Directions for this task: Find the lines with the string "More" and return them.

Records:
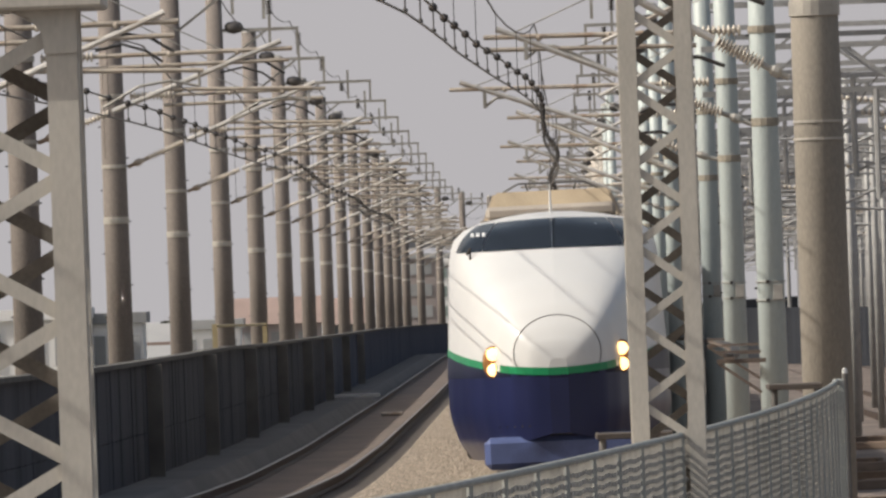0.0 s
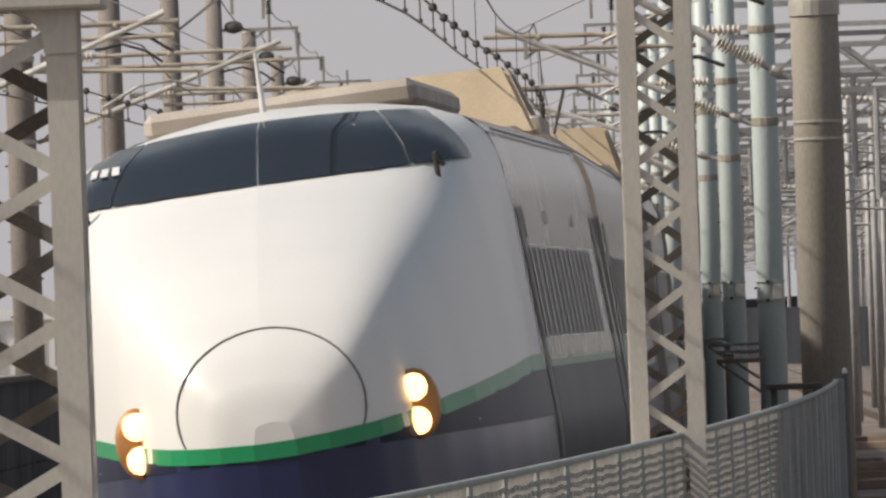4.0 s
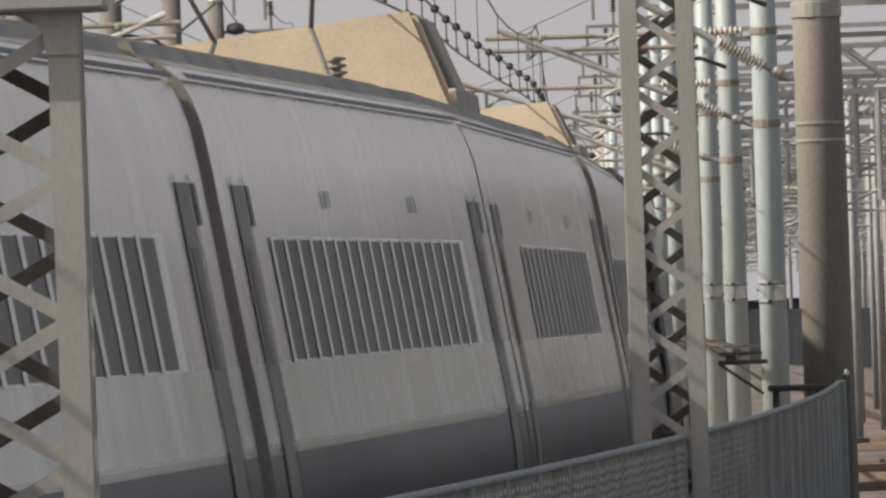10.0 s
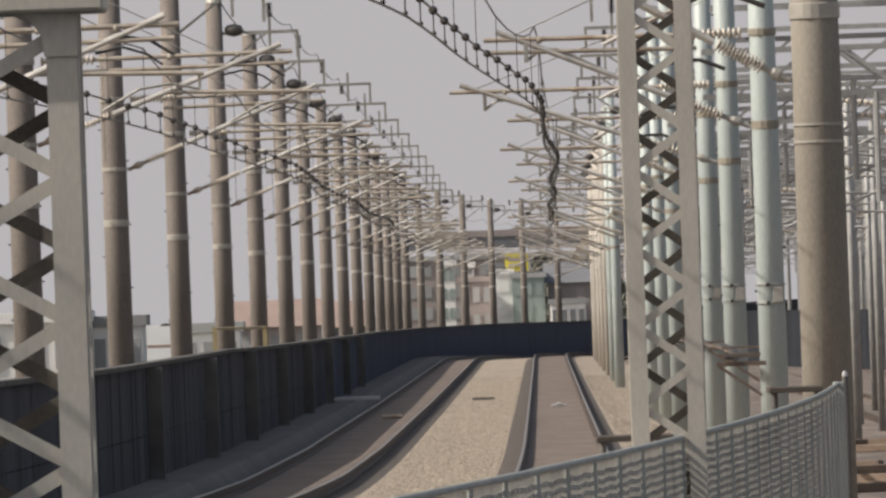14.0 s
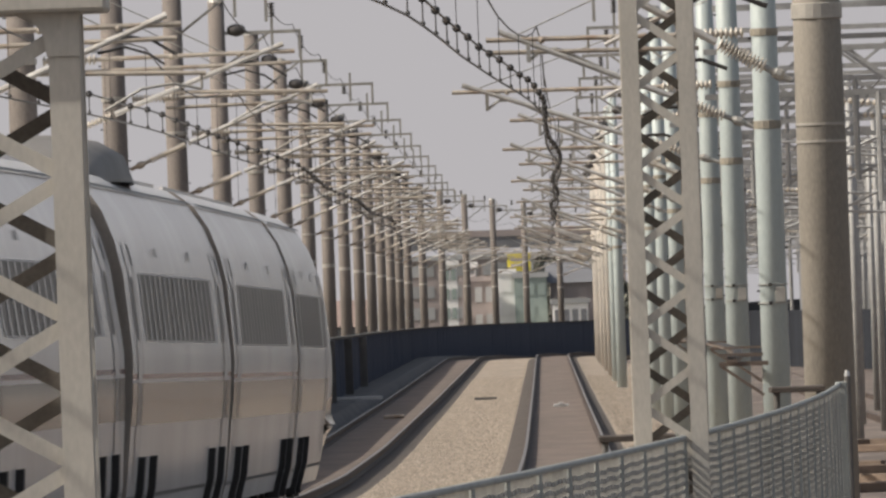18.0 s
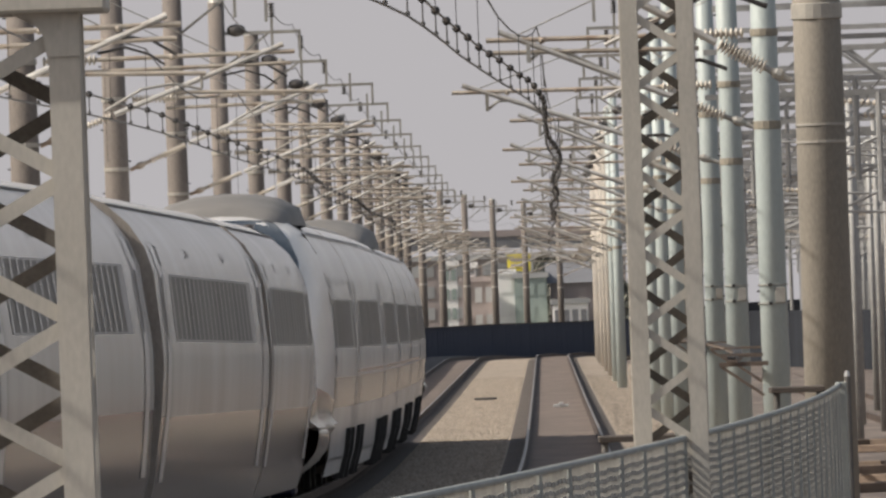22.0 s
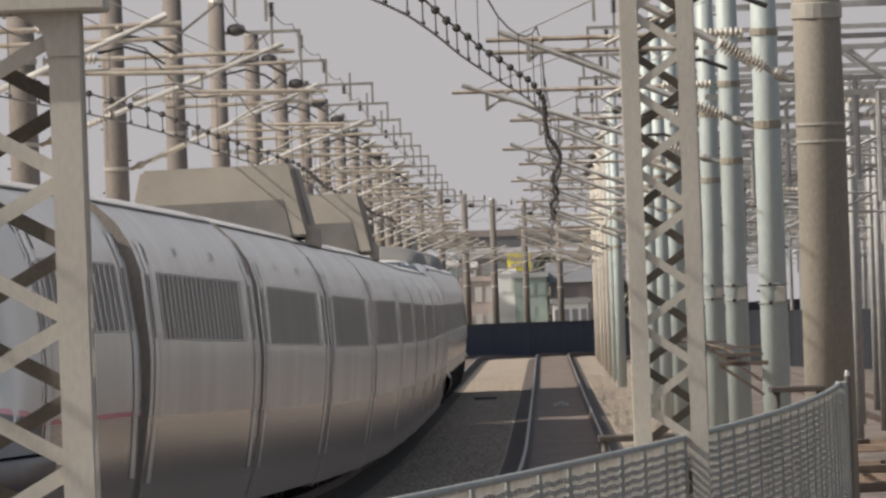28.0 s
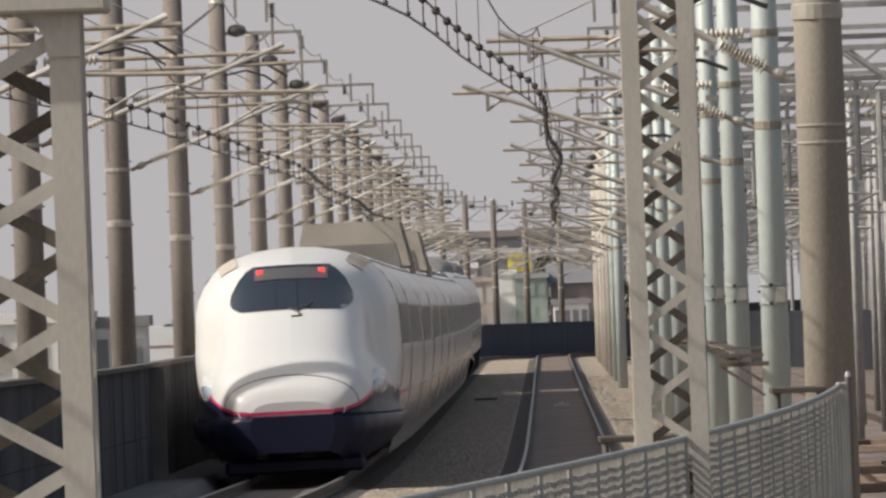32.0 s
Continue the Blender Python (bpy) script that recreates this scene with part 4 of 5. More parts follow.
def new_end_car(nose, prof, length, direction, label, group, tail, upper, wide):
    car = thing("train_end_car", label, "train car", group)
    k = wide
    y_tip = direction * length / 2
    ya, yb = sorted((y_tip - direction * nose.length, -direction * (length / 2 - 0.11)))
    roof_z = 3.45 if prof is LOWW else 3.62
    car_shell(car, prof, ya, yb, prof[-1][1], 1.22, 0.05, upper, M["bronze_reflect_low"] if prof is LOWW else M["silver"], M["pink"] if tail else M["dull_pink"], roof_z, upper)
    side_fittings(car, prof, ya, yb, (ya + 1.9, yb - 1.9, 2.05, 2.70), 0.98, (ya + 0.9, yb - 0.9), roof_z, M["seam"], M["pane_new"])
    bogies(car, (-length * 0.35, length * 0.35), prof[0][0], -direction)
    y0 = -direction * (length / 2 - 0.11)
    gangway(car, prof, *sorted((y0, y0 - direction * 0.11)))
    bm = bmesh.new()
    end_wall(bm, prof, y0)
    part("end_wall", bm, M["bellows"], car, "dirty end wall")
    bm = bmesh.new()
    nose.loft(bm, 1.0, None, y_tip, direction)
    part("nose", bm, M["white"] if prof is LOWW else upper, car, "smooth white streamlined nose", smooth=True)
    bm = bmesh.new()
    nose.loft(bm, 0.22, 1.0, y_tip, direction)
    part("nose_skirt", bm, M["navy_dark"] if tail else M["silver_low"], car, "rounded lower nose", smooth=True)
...
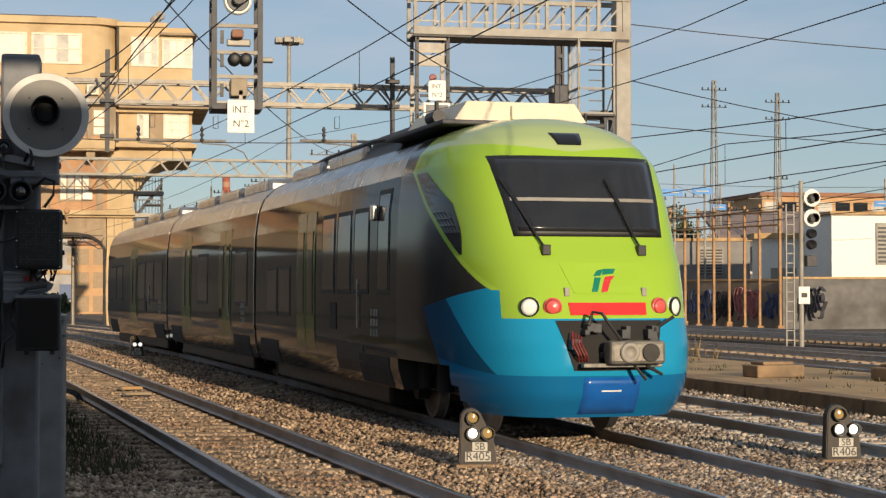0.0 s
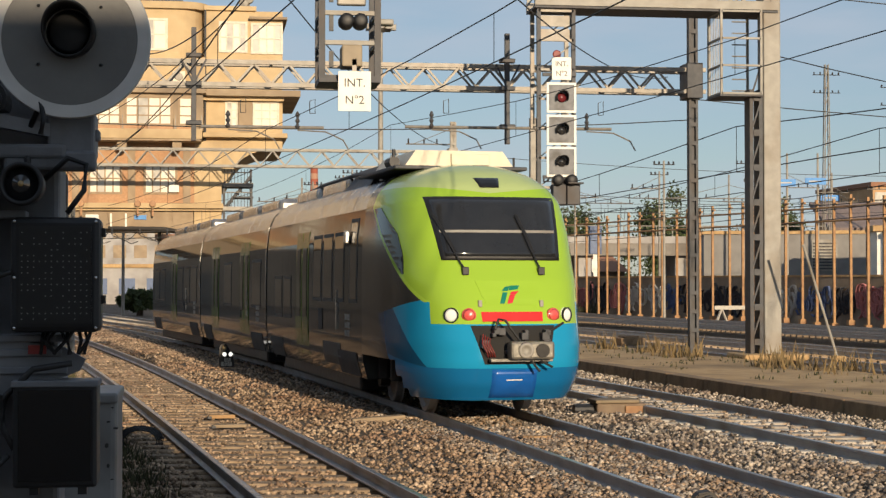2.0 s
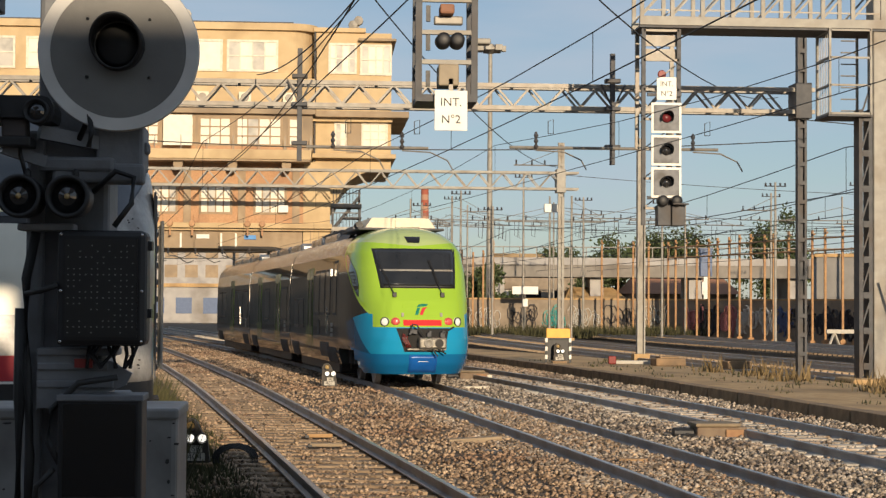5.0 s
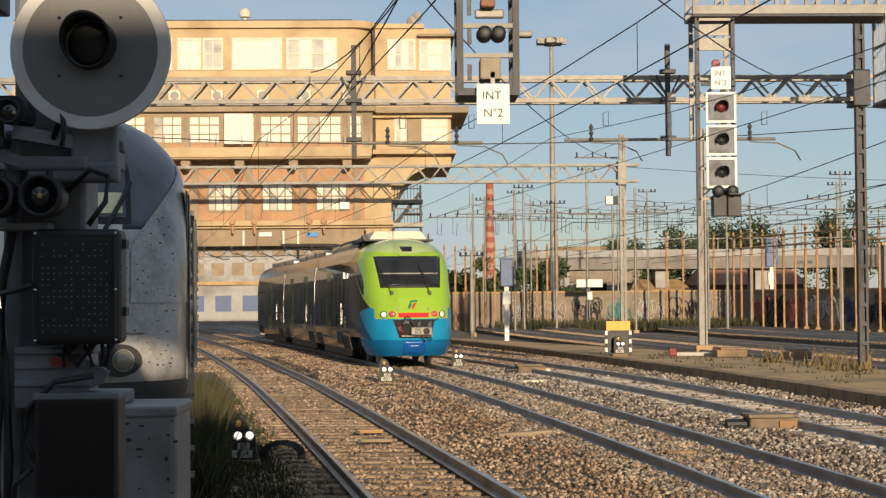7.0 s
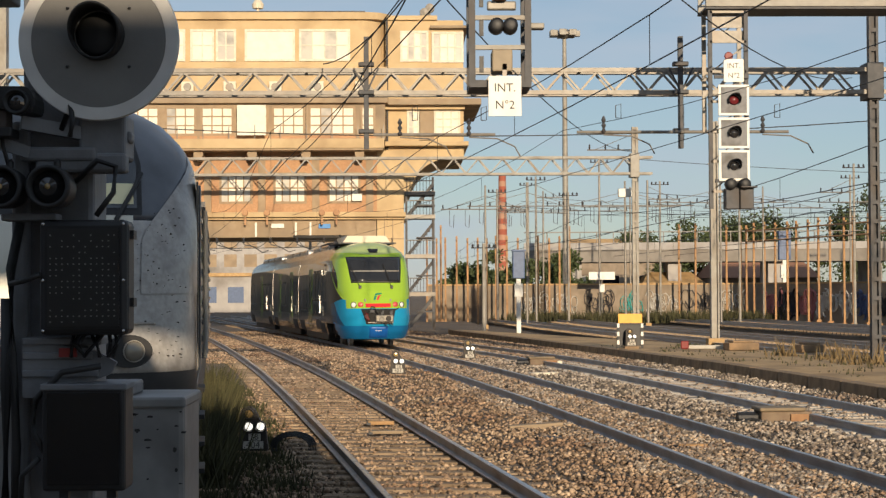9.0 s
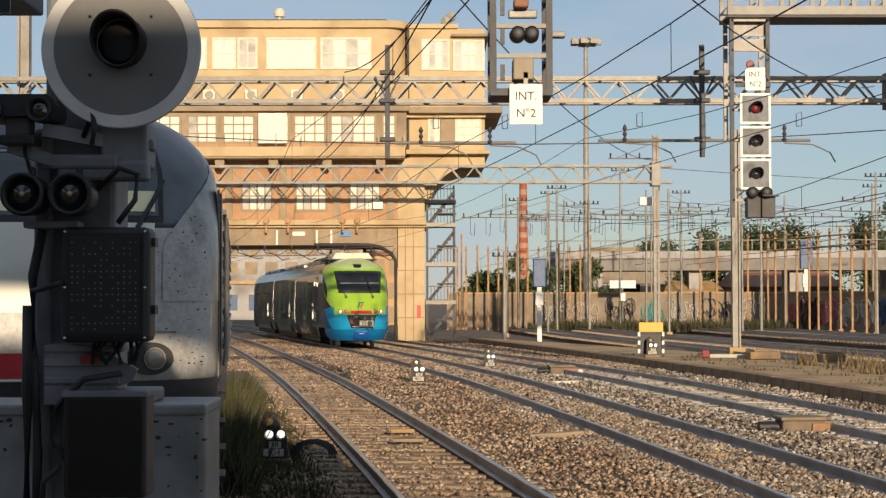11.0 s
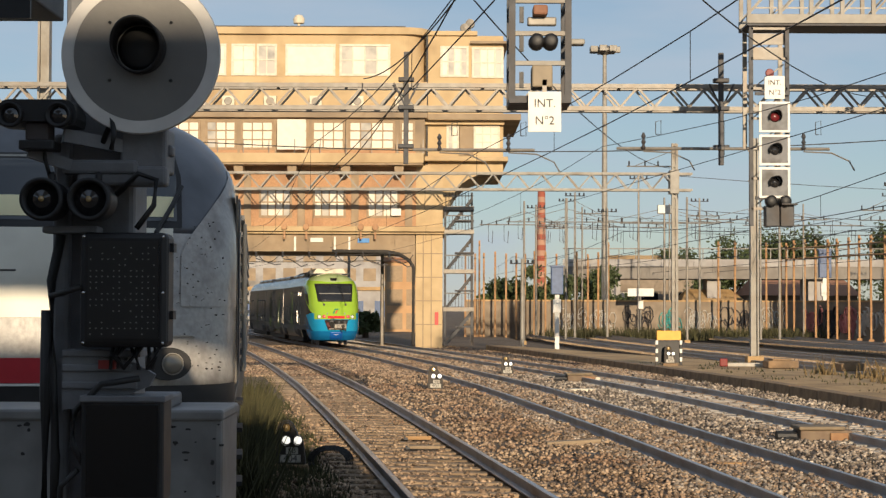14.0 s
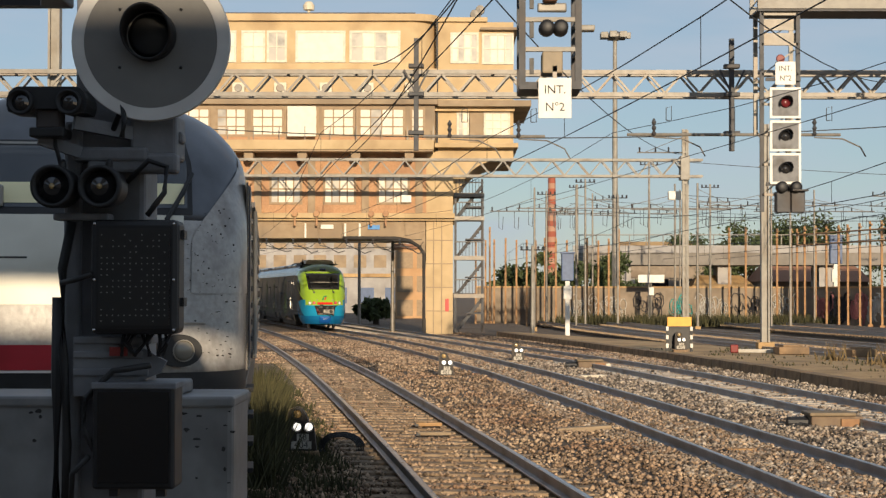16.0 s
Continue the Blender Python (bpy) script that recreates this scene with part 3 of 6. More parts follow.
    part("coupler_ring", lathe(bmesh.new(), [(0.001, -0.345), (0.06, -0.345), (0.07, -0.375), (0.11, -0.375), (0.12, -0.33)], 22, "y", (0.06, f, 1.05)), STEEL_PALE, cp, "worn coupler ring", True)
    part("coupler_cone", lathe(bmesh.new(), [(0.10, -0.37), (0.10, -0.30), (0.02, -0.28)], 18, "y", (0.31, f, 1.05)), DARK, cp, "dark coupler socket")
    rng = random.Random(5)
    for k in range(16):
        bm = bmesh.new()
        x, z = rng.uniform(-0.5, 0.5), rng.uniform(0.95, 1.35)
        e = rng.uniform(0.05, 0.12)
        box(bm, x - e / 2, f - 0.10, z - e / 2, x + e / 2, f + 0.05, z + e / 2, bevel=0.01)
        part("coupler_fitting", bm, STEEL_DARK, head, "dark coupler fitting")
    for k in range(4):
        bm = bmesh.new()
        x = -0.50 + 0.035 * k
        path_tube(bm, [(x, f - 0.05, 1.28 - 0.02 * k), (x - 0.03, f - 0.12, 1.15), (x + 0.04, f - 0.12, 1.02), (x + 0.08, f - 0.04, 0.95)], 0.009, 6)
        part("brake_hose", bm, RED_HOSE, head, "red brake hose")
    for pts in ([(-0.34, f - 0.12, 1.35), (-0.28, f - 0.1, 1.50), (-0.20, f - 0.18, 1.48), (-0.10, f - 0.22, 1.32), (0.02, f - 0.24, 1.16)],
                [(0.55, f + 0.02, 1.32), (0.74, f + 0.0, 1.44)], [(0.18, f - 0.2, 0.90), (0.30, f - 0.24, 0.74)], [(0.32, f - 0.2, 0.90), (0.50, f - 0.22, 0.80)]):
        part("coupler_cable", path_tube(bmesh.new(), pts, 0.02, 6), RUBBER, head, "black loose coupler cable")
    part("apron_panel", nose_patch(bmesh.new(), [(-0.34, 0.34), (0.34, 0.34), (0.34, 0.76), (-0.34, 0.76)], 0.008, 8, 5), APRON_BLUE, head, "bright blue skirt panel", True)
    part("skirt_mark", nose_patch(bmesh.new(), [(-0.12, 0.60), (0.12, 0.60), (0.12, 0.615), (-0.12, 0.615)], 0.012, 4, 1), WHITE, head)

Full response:
Continue the Blender Python (bpy) script that recreates this scene with part 4 of 5. More parts follow.
Continue the Blender Python (bpy) script that recreates this scene with part 3 of 6. More parts follow.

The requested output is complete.